Bring a natural look to your holiday celebrations by crafting with wild-harvested materials
When you’re ready to decorate your home for family gatherings this season, you should consider looking for materials in a surprising location: the great outdoors. Sourcing natural materials can be a great way to make authentic, sustainable decor. And with OnStar, you can explore well beyond your local holiday markets with the added peace of mind that comes from knowing OnStar Advisors are there for you if the unexpected happens.
“I tell people to get out there in your backyard, or take a drive, and see what is blooming right now or what’s making a seed head. Look for what really speaks to you,” says Christine Hoffman, owner and designer at Foxglove, a flower studio in Saint Paul, Minnesota.
Hoffman teaches workshops to show others how to make high-quality decorations from natural, “wild-harvested” materials. That means things like flowers, seed pods, vines, leaves and branches, rather than plastics or paints. It’s a great way to create natural-looking decor and can be an easy DIY project for fall afternoons.
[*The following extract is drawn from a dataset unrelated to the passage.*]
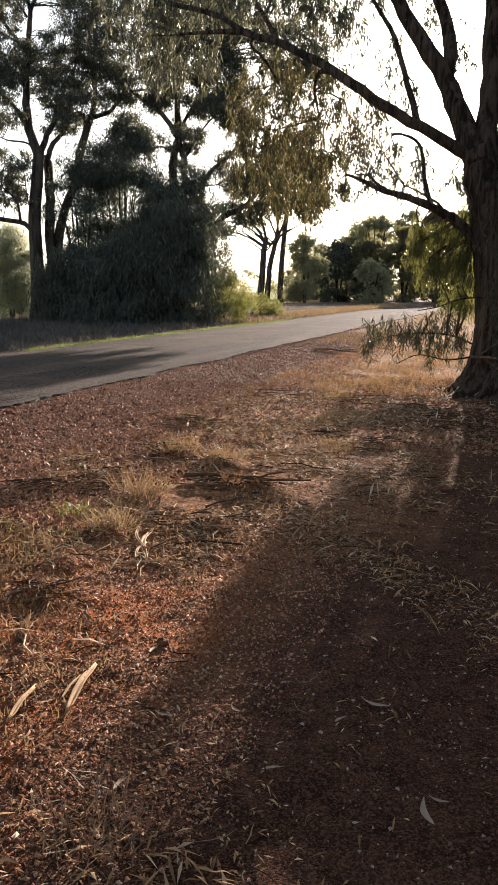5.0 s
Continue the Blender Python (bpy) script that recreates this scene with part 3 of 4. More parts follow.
# ---- trees across the road ----
def crown_fill(n, x0, x1, y0, y1, z0, z1, r0, r1):
    """More leaf clumps at random inside a crown."""
    return [tuple(c) for c in np.stack([rng.uniform(x0, x1, n), rng.uniform(y0, y1, n), rng.uniform(z0, z1, n), rng.uniform(r0, r1, n)], 1)]


def gum_tree(at, limbs, clumps, label, density=1300, leaf=(0.21, 0.06), material=GUM_LEAF, bark=BARK_GREY, droop=0.6, thick=0.05, loose=0.45):
    tree = tree_thing("gum_tree", at, label)
    lines = trunk_and_limbs(tree, limbs, bark, 12, 1.3, 0.05)
    tagged(mesh_object("twig_mass", *joined(reach(lines, clumps, thick)), bark, tree), kind="stuff")
    mesh_object("crown", *puff_leaves(clumps, density, leaf[0], leaf[1], droop, 7, loose), material, tree)
    return tree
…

At Foxglove, classes on table decorations and wreaths are in especially high demand: “I’d say those are my top two most popular workshops,” Hoffman says.
The first step, of course, is to head out into nature and gather your materials. However, only do so in places where you have permission — that’s why Hoffman prefers the term “wild harvesting” to “foraging.” Private property, as well as city, state and national parks, is usually off-limits. “You don’t want every person to go to the same park and clip five branches for their holiday decor,” she says.
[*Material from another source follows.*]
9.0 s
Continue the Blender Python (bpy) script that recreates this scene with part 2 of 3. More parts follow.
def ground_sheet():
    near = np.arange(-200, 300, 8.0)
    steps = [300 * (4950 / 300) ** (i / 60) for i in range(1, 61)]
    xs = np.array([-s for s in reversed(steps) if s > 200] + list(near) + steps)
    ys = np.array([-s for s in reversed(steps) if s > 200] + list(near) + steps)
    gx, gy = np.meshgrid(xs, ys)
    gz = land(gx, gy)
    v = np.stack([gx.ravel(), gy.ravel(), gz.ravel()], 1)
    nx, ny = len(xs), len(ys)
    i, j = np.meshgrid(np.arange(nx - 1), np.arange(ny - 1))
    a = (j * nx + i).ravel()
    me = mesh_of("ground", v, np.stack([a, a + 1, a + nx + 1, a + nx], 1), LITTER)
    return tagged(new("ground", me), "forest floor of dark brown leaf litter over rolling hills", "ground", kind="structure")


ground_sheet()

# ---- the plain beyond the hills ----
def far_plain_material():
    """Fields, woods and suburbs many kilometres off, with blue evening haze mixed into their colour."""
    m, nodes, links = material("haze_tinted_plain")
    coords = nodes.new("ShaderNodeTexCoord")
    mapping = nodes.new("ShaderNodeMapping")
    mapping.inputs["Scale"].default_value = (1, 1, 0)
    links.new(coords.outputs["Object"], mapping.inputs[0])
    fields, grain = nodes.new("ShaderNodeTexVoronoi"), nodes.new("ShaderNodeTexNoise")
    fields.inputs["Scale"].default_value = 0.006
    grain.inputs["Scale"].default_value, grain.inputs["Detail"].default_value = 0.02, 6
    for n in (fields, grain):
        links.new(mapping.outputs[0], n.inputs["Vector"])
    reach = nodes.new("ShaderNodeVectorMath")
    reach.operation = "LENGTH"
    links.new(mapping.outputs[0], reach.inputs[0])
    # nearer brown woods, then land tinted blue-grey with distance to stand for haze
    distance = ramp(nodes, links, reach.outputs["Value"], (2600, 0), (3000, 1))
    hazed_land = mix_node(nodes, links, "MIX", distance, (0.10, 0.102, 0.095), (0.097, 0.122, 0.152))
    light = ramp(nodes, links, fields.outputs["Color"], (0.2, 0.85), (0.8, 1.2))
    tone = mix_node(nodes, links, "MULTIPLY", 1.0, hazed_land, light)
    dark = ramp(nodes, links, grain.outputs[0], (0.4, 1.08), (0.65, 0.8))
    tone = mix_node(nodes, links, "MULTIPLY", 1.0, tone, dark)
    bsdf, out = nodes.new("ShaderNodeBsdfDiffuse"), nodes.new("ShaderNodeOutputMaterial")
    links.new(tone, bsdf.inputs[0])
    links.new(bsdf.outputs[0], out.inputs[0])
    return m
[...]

Instead, Hoffman recommends looking on your own land, or that of a friend or family member. “I luckily have family property with a cabin on it,” she says. “I’m sure a number of people might have that opportunity once in a while to go to a family member’s or friend’s cabin.” Also ask nearby small farms if you can search for materials, or visit Christmas tree farms, which may give away scraps and cuttings for free. Tracking down these farms and wild-harvesting locations is a good excuse to take a drive and explore areas you haven’t been to before.
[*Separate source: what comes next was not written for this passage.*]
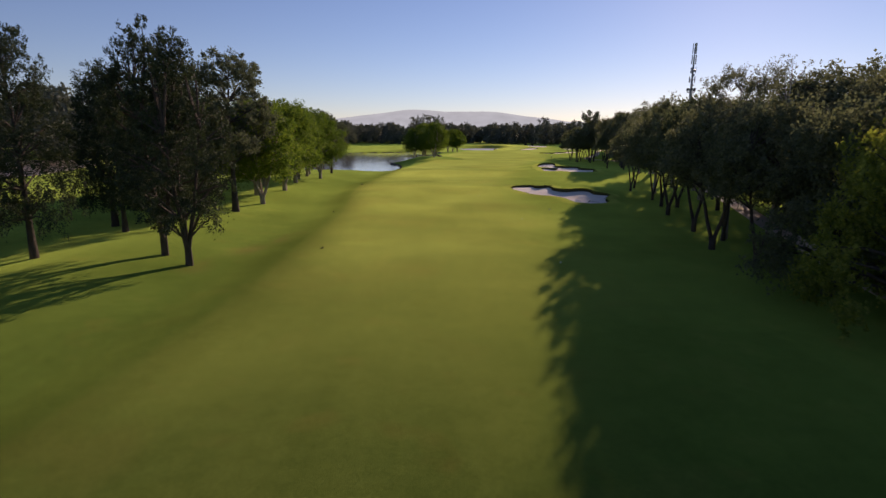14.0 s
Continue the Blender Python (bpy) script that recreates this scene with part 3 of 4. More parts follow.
KINDS = {
    "oak": dict(label="tall dark she-oak with drooping needle foliage", H=17.0, W=11.0, base=0.17, clumps=70, clump_r=1.35, leaves=18500, leaf=(0.36, 0.12), bark=BARK_DARK, material=LEAF_OAK, shape="rag", trunk_r=0.34, droop=0.12, plume=1.1),
    "forked": dict(label="dark she-oak forking low into leaning stems, with a spiky crown", H=17.0, W=11.5, base=0.20, clumps=64, clump_r=1.2, leaves=15000, leaf=(0.36, 0.12), bark=BARK_DARK, material=LEAF_OAK, shape="rag", trunk_r=0.42, stems=3, droop=0.10, plume=1.1),
    "bright": dict(label="rounded paperbark tree with fresh green leaves and pale stems", H=13.0, W=9.2, base=0.27, clumps=60, clump_r=1.5, leaves=22000, leaf=(0.27, 0.15), bark=BARK_PALE, material=LEAF_BRIGHT, shape="egg", trunk_r=0.30, stems=3, droop=0.10),
    "pine": dict(label="slim pine with a long bare trunk and open crown", H=14.0, W=9.6, base=0.36, clumps=46, clump_r=1.2, leaves=14000, leaf=(0.38, 0.14), bark=BARK_DARK, material=LEAF_PINE, shape="umbrella", trunk_r=0.25, sparse=0.6, flat=0.6),
    "oldpine": dict(label="old pine with a broad dense crown and drooping boughs", H=13.0, W=12.0, base=0.42, clumps=66, clump_r=1.75, leaves=26000, leaf=(0.36, 0.14), bark=BARK_DARK, material=LEAF_PINE, shape="egg", trunk_r=0.30, sparse=0.0, flat=0.7),
    "fig": dict(label="dense dark broadleaf tree with a domed crown", H=13.0, W=12.5, base=0.12, clumps=70, clump_r=1.7, leaves=14000, leaf=(0.38, 0.23), bark=BARK_DARK, material=LEAF_FIG, shape="dome", trunk_r=0.38),
    "canopy": dict(label="spreading tree with a dark umbrella canopy over bare limbs", H=13.0, W=11.5, base=0.44, clumps=52, clump_r=1.7, leaves=12500, leaf=(0.36, 0.21), bark=BARK_DARK, material=LEAF_FIG, shape="dome", trunk_r=0.34, stems=2, flat=0.5),
    "round": dict(label="dense round-headed tree with yellow-green leaves", H=11.0, W=12.0, base=0.10, clumps=80, clump_r=1.45, leaves=16000, leaf=(0.34, 0.20), bark=BARK_DARK, material=LEAF_ROUND, shape="dome", trunk_r=0.32),
    "gum": dict(label="gum tree with airy clumps of foliage on open limbs", H=18.0, W=11.5, base=0.30, clumps=44, clump_r=1.5, leaves=13500, leaf=(0.36, 0.14), bark=BARK_PALE, material=LEAF_GUM, shape="umbrella", trunk_r=0.33, sparse=0.5, flat=0.7),
    "thick": dict(label="dense dark broadleaf tree deep in the grove", H=14.0, W=13.0, base=0.12, clumps=54, clump_r=1.9, leaves=13500, leaf=(0.38, 0.22), bark=BARK_DARK, material=LEAF_FIG, shape="dome", trunk_r=0.38, flat=0.5),
    "far": dict(label="broad tree in the distant tree belt", H=20.0, W=19.0, base=0.12, clumps=44, clump_r=2.7, leaves=10500, leaf=(0.62, 0.36), bark=BARK_DARK, material=LEAF_FAR_HAZE, shape="dome", trunk_r=0.45),
    "fargum": dict(label="tall distant gum tree standing above the belt", H=28.0, W=14.0, base=0.45, clumps=22, clump_r=2.4, leaves=6500, leaf=(0.62, 0.32), bark=BARK_DARK, material=LEAF_FAR_HAZE, shape="umbrella", trunk_r=0.5, sparse=0.4, flat=0.7),
    "wisp": dict(label="half-bare gum tree with thin twigs and few leaves", H=17.0, W=8.5, base=0.30, clumps=34, clump_r=1.0, leaves=1700, leaf=(0.30, 0.10), bark=BARK_PALE, material=LEAF_GUM, shape="rag", trunk_r=0.24, sparse=0.5),
    "conifer": dict(label="narrow spire-topped conifer rising above the clump", H=20.0, W=6.0, base=0.12, clumps=60, clump_r=0.8, leaves=7000, leaf=(0.32, 0.12), bark=BARK_DARK, material=LEAF_PINE, shape="cone", trunk_r=0.24),
    "shrub": dict(label="low rounded shrub beside the cart path", H=3.0, W=3.6, base=0.05, clumps=16, clump_r=0.75, leaves=3000, leaf=(0.24, 0.14), bark=BARK_DARK, material=LEAF_FIG, shape="dome", trunk_r=0.08, stems=3),
}
VARIANTS = {"conifer": 1, "forked": 2, "oldpine": 2, "oak": 3, "bright": 3, "pine": 3, "fig": 3, "thick": 2, "canopy": 3, "round": 2, "gum": 3, "far": 4, "fargum": 2, "wisp": 1, "shrub": 2}
STOCK, USED = {}, {}
for kind, spec in KINDS.items():
    for k in range(VARIANTS[kind]):
        args = {a: b for a, b in spec.items() if a != "label"}
        STOCK[kind, k] = build_tree(kind, 11 * k + len(kind) + 3 * len(STOCK), **args)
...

When you’re out finding somewhere to gather natural materials, you’ll want the added confidence that comes from having OnStar on your side. With a paid Safety & Security Plan,* you can push the blue OnStar button to talk to an Advisor if you need directions or other assistance. And if the unexpected happens and you’re involved in a crash, Automatic Crash Response* can connect you to an Emergency Advisor* who can send for help, even if you can’t ask for it.
With materials gathered, what goes in to creating those DIY crafts? For wreaths, Hoffman avoids machine-made frames or foams, instead using grapevine or willow branches to form the shape of the wreath. Then she uses techniques she calls “twining” and “bunching” to add various materials, whether those items be pinecones, seed pods, leaves or almost anything else.
“You either twine materials through the natural wreath form, or you create little bunches and attach those to the wreath,” she says. “I tell people not to get too worked up about things looking perfect and to kind of let the natural materials speak for themselves.”
When it comes to decorating your table for a big meal, such as Thanksgiving, Hoffman recommends going for a low-stress strategy rather than trying to create a single elaborate centerpiece. Simply arranging an assortment of found materials around the table can be as visually effective — and also requires far less time and energy.
“I am all about taking the stress out of any family gathering,” she says. “Setting a holiday table can take literally 15 to 30 minutes if you have a backyard that you can go clip a few things from. Adding some natural materials can be really quick and easy.”
For starters, you might consider using branches or vines to create a garland down the center of a table, with additional flowers or other items for decoration. Or arrange smaller floral elements on each table, since they take up far less space than a traditional centerpiece.
“I’ll maybe do some low, votive candle-sized arrangements to be set among other things,” Hoffman says. “It’s nice to keep all of the floral elements rather low and unobtrusive to leave room for the food and for people to be able to see each other across the table and have a conversation.”
The move to more naturally sourced decoration fits in with broader societal trends. As consumers embrace environmentalism and authentic designs, “going to the grocery store and buying a bouquet of flowers is not as appealing,” Hoffman says. “They want to have a more natural feel, and they’re interested in checking out their backyard and seeing what they can maybe bring inside and stick in a vase.”
The bottom line is that you no longer have to buy pre-made decorations that are only on display for a few days per year. Instead, enthusiastic DIY-ers can create something beautiful out of the materials they find around them. And with the added confidence that comes from having OnStar on your side, you can feel freer to go out and explore new places to find those materials.
“I feel like people should be more connected to their natural surroundings and get out there in every season,” Hoffman says, “To see what looks good and what has new possibility for them that they maybe wouldn’t have thought of before.”